Equipment to Pair With Lighting
A larger softbox will leave fewer shadows and allow more light to spread through. When a softbox comes into the mix, it replicates light that shines indoors through the windows. A photographer may decide to add a softbox to one light and leave the others plain to play around with the shadows.
A softbox is different from an umbrella (which can also be paired with lighting when photographing products). It is suitable for smaller products and doesn’t require a stronger flash because there won’t be shadows bouncing off products.
2. Foam Boards and Reflectors
A white foam board can be used as a reflector to bounce back light to your product and fill in harsh shadows. Place it opposite the light source to achieve this.
3. Light Stands
Every photo studio has these, and they are used to hold different lighting arrangements while photographing or videoing products. Another piece of equipment you can use to hold lighting in product photography is a tripod stand. They are not just limited to the camera alone.
4. Lighting Box
Otherwise known as a light tent, they are perfect for shooting smaller products like shoes, jewelry, etc. These are a great way to capture beautiful shots in good lighting to soften the appearance of a product. They also serve as a great backdrop.
5. Ring Lights
Ring lights are round lighting equipment that some professional photographers decide to ditch because it’s harder to take pictures with them. However, if you’re photographing small products, they work very well. All you need to do is place the camera lens between the ring to make sure the product is evenly lit from the camera’s direction.
Backgrounds and Lighting
White backgrounds are common in product photography setup because they have a very low impact on the product. On the other hand, photographers may use other background colors that complement and illuminate the product. Other times, they may use two different colors for the background. One thing that you must avoid is allowing the product to get lost in the background. Always remember that the product is what is meant to stand out.
Materials for backgrounds may include fabric, rug, vinyl, metal, paper, etc. The important thing to note is that the studio lighting you use should complement and blend the color of the background.
Lighting Positions for Product Photography
The positioning of the lighting is just as crucial as the type of lighting you decide to use. Different light angles will highlight different parts of the product. It is the photographer’s job to choose how various lighting placements will bring attention to the different parts of the product.
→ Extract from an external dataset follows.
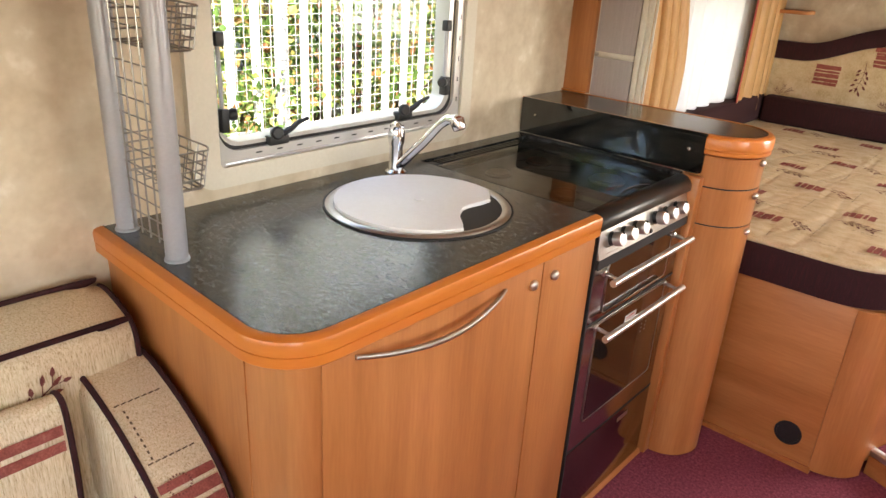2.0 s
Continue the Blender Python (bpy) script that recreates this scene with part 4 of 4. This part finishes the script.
for name, z0, z1, m in (("lower_rail", 1.425, 1.500, rail_wood), ("upper_rail", 1.885, 1.949, rail_wood)):
    part(name, cube(-1.19, 0.9, 3.80, 4.118, z0, z1, bevel=0.006), m, NL)
part("partition", cube(-0.735, -0.700, 3.775, 4.118, 1.418, 1.949, bevel=0.008), wood_up, NL)
part("back", cube(-0.70, 0.9, 3.85, 4.11, 1.502, 1.883), rubber, NL)
for a in (-0.697, -0.570, -0.09, 0.39):
    c = -0.574 if a < -0.69 else a + 0.476
    d = part("door", cube(a, c, 3.797, 3.815, 1.504, 1.881, bevel=0.003), wood_up, NL)
    if a > -0.6:
        h = bmesh.new()
        tube(h, [(a + 0.10 + 0.025 * i, 3.77 - 0.008 * math.sin(math.pi * i / 8), 1.54) for i in range(9)], 0.006, 8)
        for i in (1, 7):
            tube(h, [(a + 0.10 + 0.025 * i, 3.797, 1.54), (a + 0.10 + 0.025 * i, 3.765, 1.54)], 0.004, 8)
        part("handle", h, satin, d)
niche = thing("corner_niche", (-0.9, 4.0, 1.5), "open corner niche with dark back and one shelf", "shelf unit")
part("back", cube(-1.19, -0.735, 4.06, 4.115, 1.502, 1.883), dark_niche, niche)
part("side", cube(-1.19, -1.17, 3.725, 4.06, 1.49, 1.883), dark_niche, niche)
part("shelf", cube(-1.17, -0.736, 3.87, 4.06, 1.655, 1.675, bevel=0.004), wood_along, niche)
part("pelmet", cube(-1.17, 0.9, 3.83, 4.118, 1.402, 1.424), maroon_cloth, NL, "maroon strip below the lockers")
spot = thing("spot_lamp", (-0.645, 3.82, 1.40), "small chrome spot lamp below the locker", "spot lamp")
part("base", lathe(bmesh.new(), [(0.016, 0), (0.016, 0.012), (0.010, 0.016)], (-0.645, 3.82, 1.402), (0, 0, -1), 16), satin, spot)
part("bulb", lathe(bmesh.new(), [(0.010, 0), (0.017, 0.010), (0.019, 0.022), (0.012, 0.034), (0.002, 0.037)], (-0.645, 3.815, 1.388), (0, -0.2, -1), 18), white_shade, spot)
single("wall_shelf", prism(bmesh.new(), rounded(-1.19, -0.985, 3.96, 4.118, 0.03), "z", 1.255, 1.272, bevel=0.003), wood_along, "small beech corner shelf beside the headboard", "shelf")

# raised floor beside the bed
step = thing("floor_step", (0.3, 2.4, 0), "raised carpeted floor with aluminium nosing beside the bed", "step")
front = [(-0.040, 2.330), (0.22, 2.218), (0.6, 2.05), (EAST, 1.85)]
part("riser", prism(bmesh.new(), front + [(EAST, 4.1), (0.26, 4.1), (0.24, 3.2), (0.115, 2.79)], "z", 0.0, 0.072), wood_across, step, "beech riser")
part("carpet", prism(bmesh.new(), [(x + 0.012, y + 0.024) for x, y in front[:-1]] + [(EAST, 1.874), (EAST, 4.1), (0.265, 4.1), (0.245, 3.2), (0.12, 2.79)], "z", 0.0725, 0.087), carpet, step, "maroon carpet")
part("nosing", sweep(bmesh.new(), front, [(-0.022, 0.0725), (-0.022, 0.0905), (-0.004, 0.091), (0.003, 0.087), (0.003, 0.070), (0.0005, 0.070), (0.0005, 0.0725)]), alu, step, "aluminium nosing strip")

# ---- settee ----
seat = thing("settee_seat", (-0.9, -0.4, 0.3), "cream printed settee seat cushion with maroon piping", "settee")
part("seat_base", cube(WEST + 0.001, -0.62, -2.2, 0.585, 0.0, 0.30), wood_across, seat)
part("seat_cushion", cushion(bmesh.new(), WEST + 0.002, -0.60, -1.2, 0.590, 0.302, 0.43, 0.025), cream_upright, seat)
part("piping", tube(bmesh.new(), [(-0.61, -1.19, 0.424), (-0.61, 0.575, 0.424), (-0.63, 0.588, 0.426), (-1.19, 0.588, 0.426)], 0.006, 8), maroon_cloth, seat)


def seat_print(u, v):
    return (u, v, 0.4315)


rng = random.Random(11)
red = bmesh.new()
bars(red, seat_print, -0.955, 0.385, rng, 0.085, 0.10)
bars(red, seat_print, -0.72, 0.12, rng, 0.09, 0.16)
tagged(part("printed_motif", red, print_red, seat, smooth=0), kind="stuff")


def sculpted(name, profile, y0, y1, label, sag=0.0):
    """A cushion with an outline in x and z, softly crowned between y0 and y1 and piped round both faces."""
    cx, cz = sum(p[0] for p in profile) / len(profile), sum(p[1] for p in profile) / len(profile)
    t = thing(name, (cx, (y0 + y1) / 2, min(p[1] for p in profile)), label, "cushion", "settee cushions")
    c = bmesh.new()
    loops = []
    tail = (0.0, 0.012, 0.03, 0.06, 0.10)
    for y, gap in [(y0 + d, d) for d in tail if d < (y1 - y0) / 2] + [(y1 - d, d) for d in reversed(tail) if d < (y1 - y0) / 2]:
        k = 1 - sag * (1 - gap / 0.10) ** 2
        loops.append([c.verts.new((cx + (x - cx) * k, y, cz + (z - cz) * (k if z > cz else 1))) for x, z in profile])
    m = len(profile)
    for u, v in zip(loops, loops[1:]):
        for q in range(m):
            c.faces.new((u[q], u[(q + 1) % m], v[(q + 1) % m], v[q]))
    for loop, y in ((loops[0], y0 - 0.012), (loops[-1], y1 + 0.004)):
        inner = [c.verts.new((cx + (v.co.x - cx) * 0.7, y, cz + (v.co.z - cz) * 0.7)) for v in loop]
        for q in range(m):
            c.faces.new((loop[q], loop[(q + 1) % m], inner[(q + 1) % m], inner[q]))
        c.faces.new(inner)
    part("cover", c, cream_upright, t, "cream woven cover", smooth=60)
    k = 1 - sag
    for y in (y0, y1):
        part("piping", tube(bmesh.new(), [(cx + (x - cx) * k, y, cz + (z - cz) * (k if z > cz else 1)) for x, z in profile[1:]], 0.0055, 8), maroon_cloth, t, "maroon piping")
    return t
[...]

A Simple Product Photography Lighting Setup
1. Step One
The first step for a setup is to create a layout for where your product will be placed. An area where there is enough space for the cameras and lighting is ideal for product photography. One cool idea is to cover a table with a white acrylic plate as the background. This creates an underneath reflection of the product and illuminates the background. After this, place your product on the table.
2. Step Two
Start your setup with two or more off-camera lights. These are any lights that are not attached to your camera but are synced to it and can be positioned independently — for example, strobes.
3. Step Three
Make use of light modifiers like umbrellas or softboxes. Shooting through them creates a softer light which then lightens the whole scene.
4. Step Four
The angle you place your light at plays a huge role in how your photo will come out. Ideally, you want to place one light at a 45-degree angle behind the product and another in front of it on the opposite side also at a 45-degree angle. Angle your light high and ensure it’s facing downward at the product to minimize shadow lengths.
Also, the backlight should be brighter than the front light to create a clear difference between the product and the background. The front light serves as an illumination.
5. Step Five
Take the pictures. Every photographer knows that there will be a lot of clicking before the perfect image is produced, so it will take time. It’s all about experimenting with angles and lighting to find the perfect shot. Some products are very frustrating to work with, like reflective ones (glass or jewelry, for example). They bounce light around and cause shadows. Pay close attention to reflections and move lighting around to avoid them, otherwise, you will be stuck editing them.
Also, make sure you use strobes/flashes that a white hue radiates from to prevent color cast (like a shade of blue or green) to your photos. This will give the image a color balance.
Importance of Good Lighting in Product Photography
The importance of good lighting for product photography cannot be overemphasized.
- Lighting adds to the mood of a photo.
- Lighting for product photography creates highlights.
- It creates high-quality images.
- It determines how bright or dark a product will be.
- Lighting can determine whether or not the product photos will be a hit or miss.
How Many Lights or Reflectors Do I Need for Product Photography?
This is dependent on whether you’re a beginner or a pro. Most professionals know how to direct and use more light and reflectors. As a beginner, one reflector and a continuous light will be enough to take photos of products. As you get better, you can increase the number. Remember to control harder shadows and adjust the brightness to create a softer light on the product.
Which Scene is Better? Dark or Bright?
It depends on the look and mood you want your photo to portray. When shooting home products, beauty, or food products, you can mix the two scenes or use either. If you’re going to highlight more than one part of a product, a brighter scene would be better.
Should You Buy Your Lighting Online?
There’s nothing wrong with buying your photography equipment online. Still, if you’re a beginner in product photography, it would be advisable to buy your equipment in person so you can test the lighting.
They say a picture is worth a thousand words, and it’s completely true. Your product photography lighting setup determines what your photographs will tell people. Ideally, you want it to catch their attention and pass the intended message to them. You just need to know the right lighting, angles, and equipment that will do this efficiently.